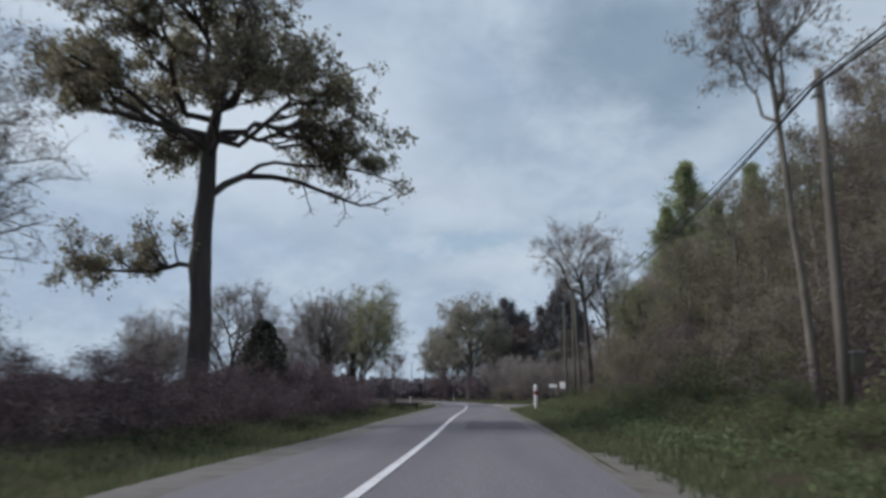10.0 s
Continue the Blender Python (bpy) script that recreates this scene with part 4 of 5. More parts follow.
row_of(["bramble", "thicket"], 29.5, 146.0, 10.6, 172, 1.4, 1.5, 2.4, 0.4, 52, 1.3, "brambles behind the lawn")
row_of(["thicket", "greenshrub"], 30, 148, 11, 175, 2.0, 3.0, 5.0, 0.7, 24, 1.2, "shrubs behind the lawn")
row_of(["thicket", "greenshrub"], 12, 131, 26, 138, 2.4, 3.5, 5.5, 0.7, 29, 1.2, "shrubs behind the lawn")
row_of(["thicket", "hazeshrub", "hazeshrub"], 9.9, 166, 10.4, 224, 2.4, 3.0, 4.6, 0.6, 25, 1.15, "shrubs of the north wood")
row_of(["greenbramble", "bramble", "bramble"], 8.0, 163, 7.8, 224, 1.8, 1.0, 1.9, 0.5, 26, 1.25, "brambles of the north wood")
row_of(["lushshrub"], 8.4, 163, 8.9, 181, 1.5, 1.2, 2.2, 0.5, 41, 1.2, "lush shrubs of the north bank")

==

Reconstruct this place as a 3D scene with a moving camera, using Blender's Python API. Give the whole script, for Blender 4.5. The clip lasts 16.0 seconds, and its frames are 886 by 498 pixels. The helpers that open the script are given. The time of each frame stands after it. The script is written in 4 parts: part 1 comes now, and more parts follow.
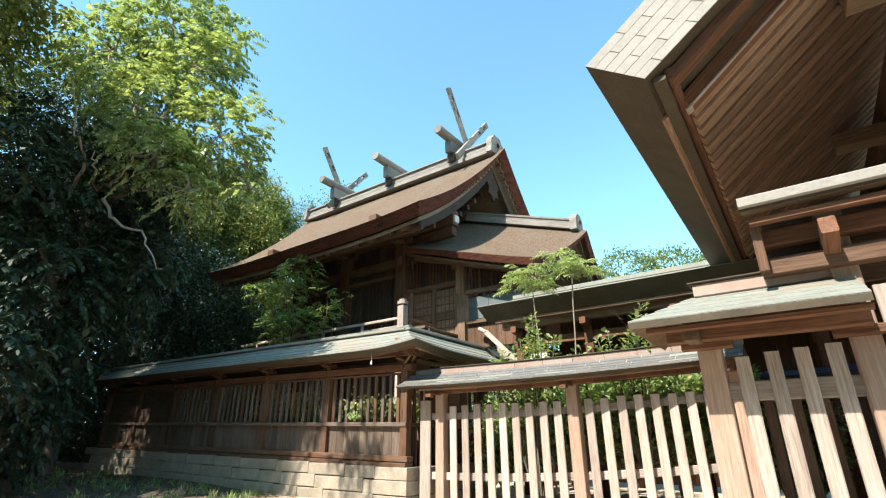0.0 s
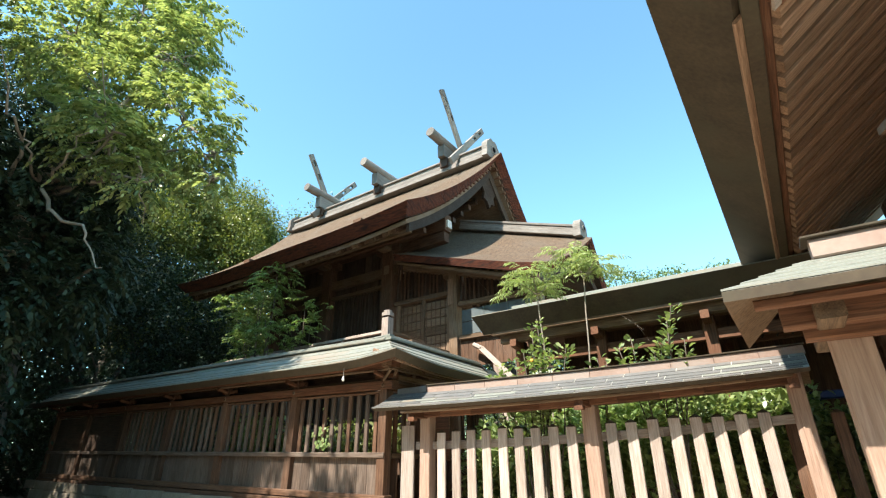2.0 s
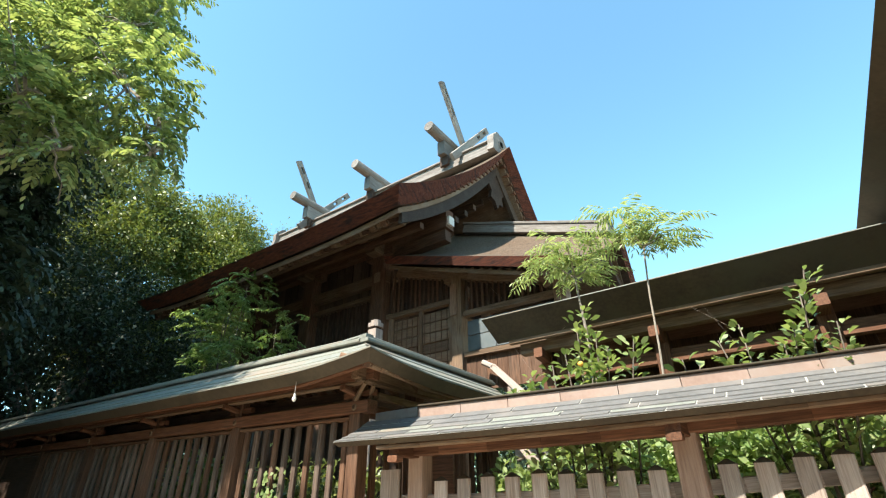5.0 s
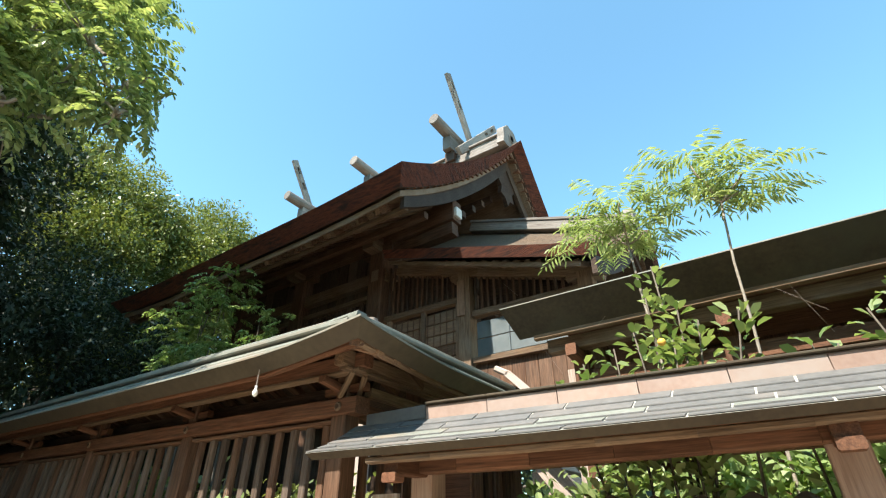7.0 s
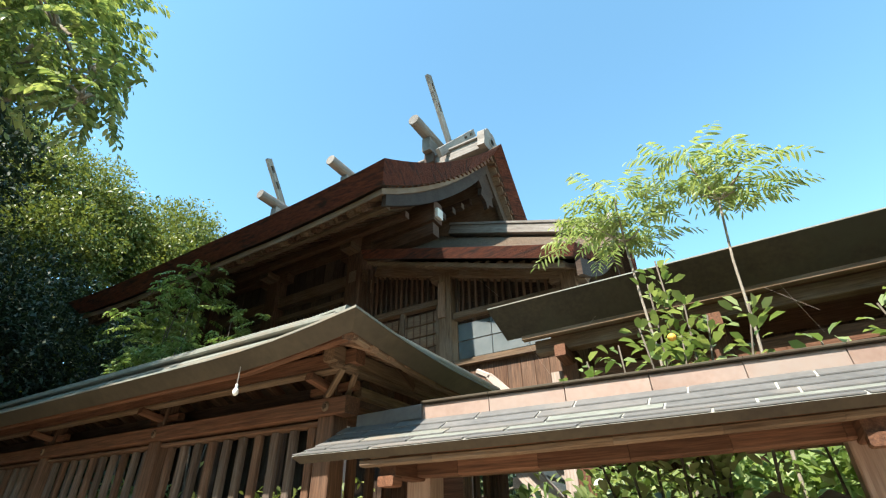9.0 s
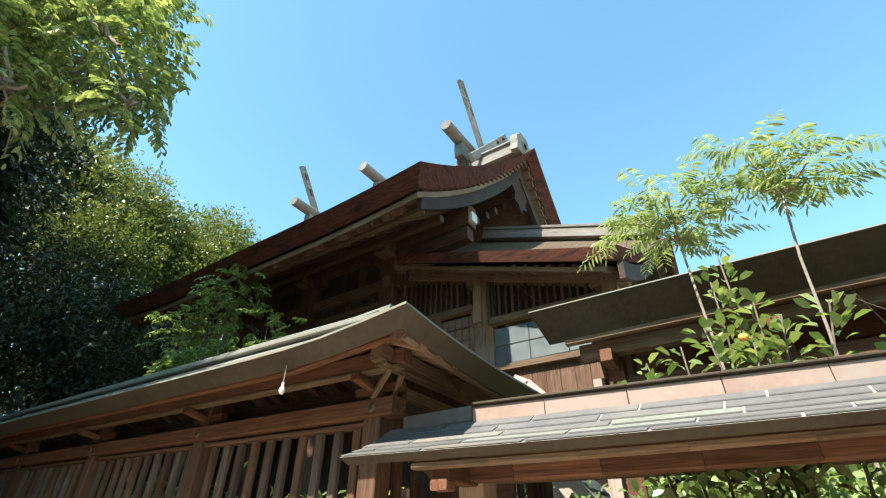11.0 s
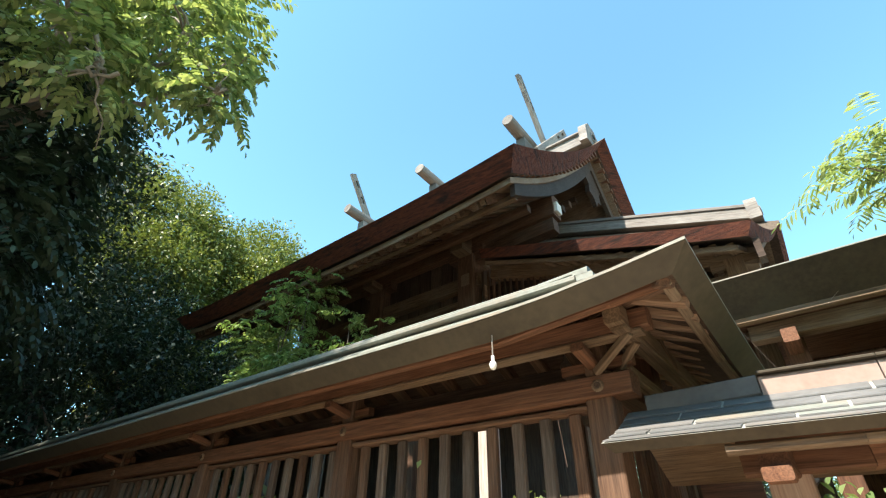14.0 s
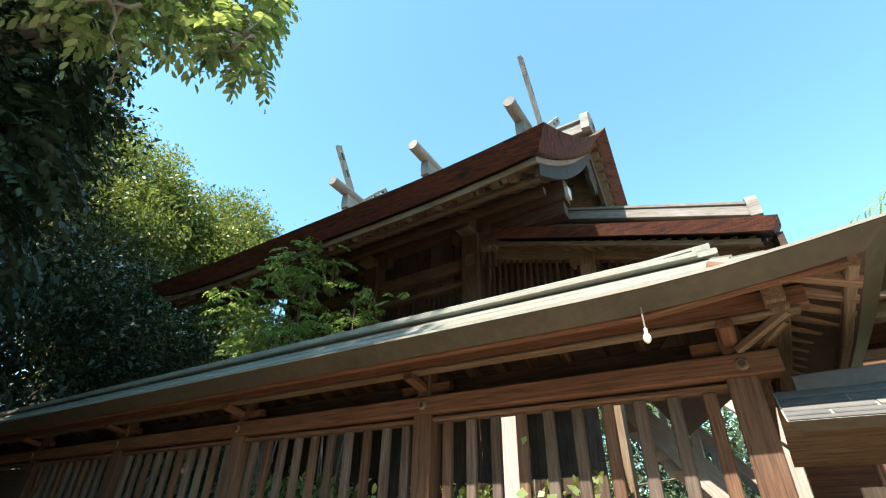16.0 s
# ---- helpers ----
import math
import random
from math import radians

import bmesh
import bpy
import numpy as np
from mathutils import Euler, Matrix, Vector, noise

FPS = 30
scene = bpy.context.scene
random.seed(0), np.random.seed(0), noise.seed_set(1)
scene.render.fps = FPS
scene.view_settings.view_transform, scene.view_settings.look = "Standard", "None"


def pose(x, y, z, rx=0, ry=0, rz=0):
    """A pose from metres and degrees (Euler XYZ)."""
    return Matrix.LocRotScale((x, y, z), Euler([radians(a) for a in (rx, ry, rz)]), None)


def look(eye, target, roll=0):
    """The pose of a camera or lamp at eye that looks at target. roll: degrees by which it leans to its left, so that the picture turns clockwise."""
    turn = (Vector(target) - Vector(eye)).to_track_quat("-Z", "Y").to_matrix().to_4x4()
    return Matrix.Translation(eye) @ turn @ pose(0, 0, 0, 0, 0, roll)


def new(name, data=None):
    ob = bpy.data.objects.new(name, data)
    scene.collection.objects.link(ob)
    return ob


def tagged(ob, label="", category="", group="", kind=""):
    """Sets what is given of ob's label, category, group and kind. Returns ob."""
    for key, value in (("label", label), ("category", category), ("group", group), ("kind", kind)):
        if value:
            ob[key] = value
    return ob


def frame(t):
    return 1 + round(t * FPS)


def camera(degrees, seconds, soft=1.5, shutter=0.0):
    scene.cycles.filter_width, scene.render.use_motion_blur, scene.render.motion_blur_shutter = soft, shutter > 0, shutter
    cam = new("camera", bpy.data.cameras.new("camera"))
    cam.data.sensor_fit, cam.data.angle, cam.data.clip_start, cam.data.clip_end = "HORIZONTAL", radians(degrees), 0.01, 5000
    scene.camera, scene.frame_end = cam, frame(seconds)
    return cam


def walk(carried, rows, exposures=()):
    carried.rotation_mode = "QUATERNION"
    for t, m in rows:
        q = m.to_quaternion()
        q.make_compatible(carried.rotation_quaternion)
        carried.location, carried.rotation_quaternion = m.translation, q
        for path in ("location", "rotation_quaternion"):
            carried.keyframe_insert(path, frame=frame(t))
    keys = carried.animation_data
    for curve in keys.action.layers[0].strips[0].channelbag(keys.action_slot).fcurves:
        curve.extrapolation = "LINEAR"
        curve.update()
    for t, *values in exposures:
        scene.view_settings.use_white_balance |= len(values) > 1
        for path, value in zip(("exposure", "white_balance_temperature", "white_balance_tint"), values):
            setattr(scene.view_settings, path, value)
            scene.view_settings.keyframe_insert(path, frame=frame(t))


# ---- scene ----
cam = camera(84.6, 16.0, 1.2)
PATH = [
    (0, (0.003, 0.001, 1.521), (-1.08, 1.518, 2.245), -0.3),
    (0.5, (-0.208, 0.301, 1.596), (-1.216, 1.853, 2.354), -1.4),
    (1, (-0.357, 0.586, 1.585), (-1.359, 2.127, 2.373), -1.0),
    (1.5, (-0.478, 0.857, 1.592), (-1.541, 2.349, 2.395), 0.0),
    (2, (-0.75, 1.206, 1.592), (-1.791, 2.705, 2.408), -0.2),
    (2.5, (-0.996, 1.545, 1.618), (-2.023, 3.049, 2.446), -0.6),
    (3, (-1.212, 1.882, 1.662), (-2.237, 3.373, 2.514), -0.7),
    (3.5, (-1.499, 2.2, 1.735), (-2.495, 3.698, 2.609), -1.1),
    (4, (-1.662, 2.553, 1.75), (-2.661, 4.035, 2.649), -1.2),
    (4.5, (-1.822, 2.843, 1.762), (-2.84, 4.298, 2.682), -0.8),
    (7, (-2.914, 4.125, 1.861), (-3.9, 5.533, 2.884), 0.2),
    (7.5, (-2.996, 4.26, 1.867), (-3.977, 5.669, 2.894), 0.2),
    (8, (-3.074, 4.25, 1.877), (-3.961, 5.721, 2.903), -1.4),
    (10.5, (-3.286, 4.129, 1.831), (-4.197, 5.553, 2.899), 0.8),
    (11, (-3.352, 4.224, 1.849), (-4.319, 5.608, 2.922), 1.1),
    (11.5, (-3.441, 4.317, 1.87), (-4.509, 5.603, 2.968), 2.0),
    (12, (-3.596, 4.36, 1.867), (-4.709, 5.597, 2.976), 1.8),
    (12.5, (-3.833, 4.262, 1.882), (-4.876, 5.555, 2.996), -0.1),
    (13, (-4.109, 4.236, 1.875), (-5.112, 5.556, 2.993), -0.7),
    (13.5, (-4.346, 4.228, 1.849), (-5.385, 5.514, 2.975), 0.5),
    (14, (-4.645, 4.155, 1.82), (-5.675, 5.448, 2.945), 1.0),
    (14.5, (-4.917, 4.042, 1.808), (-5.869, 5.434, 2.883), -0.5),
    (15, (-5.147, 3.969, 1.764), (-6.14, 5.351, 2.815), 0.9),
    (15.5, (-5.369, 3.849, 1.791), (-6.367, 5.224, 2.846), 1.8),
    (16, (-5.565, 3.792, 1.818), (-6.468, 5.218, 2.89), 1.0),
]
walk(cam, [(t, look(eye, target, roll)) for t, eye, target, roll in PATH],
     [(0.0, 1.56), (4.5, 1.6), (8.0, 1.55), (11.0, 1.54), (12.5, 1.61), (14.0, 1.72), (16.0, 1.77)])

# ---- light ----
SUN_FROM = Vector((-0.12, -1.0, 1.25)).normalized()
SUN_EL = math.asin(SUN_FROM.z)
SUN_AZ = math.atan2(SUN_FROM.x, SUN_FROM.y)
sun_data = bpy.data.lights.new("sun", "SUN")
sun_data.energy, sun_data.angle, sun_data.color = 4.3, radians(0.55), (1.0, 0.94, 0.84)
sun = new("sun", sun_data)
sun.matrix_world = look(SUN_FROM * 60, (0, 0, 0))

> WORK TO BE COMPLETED
Output exactly those lines that lie from the line with "for path, value" through the line with "scene.view_settings.keyframe_insert(path, frame=frame(t))", with both of those lines included.

> TASK RESPONSE
        for path, value in zip(("exposure", "white_balance_temperature", "white_balance_tint"), values):
            setattr(scene.view_settings, path, value)
            scene.view_settings.keyframe_insert(path, frame=frame(t))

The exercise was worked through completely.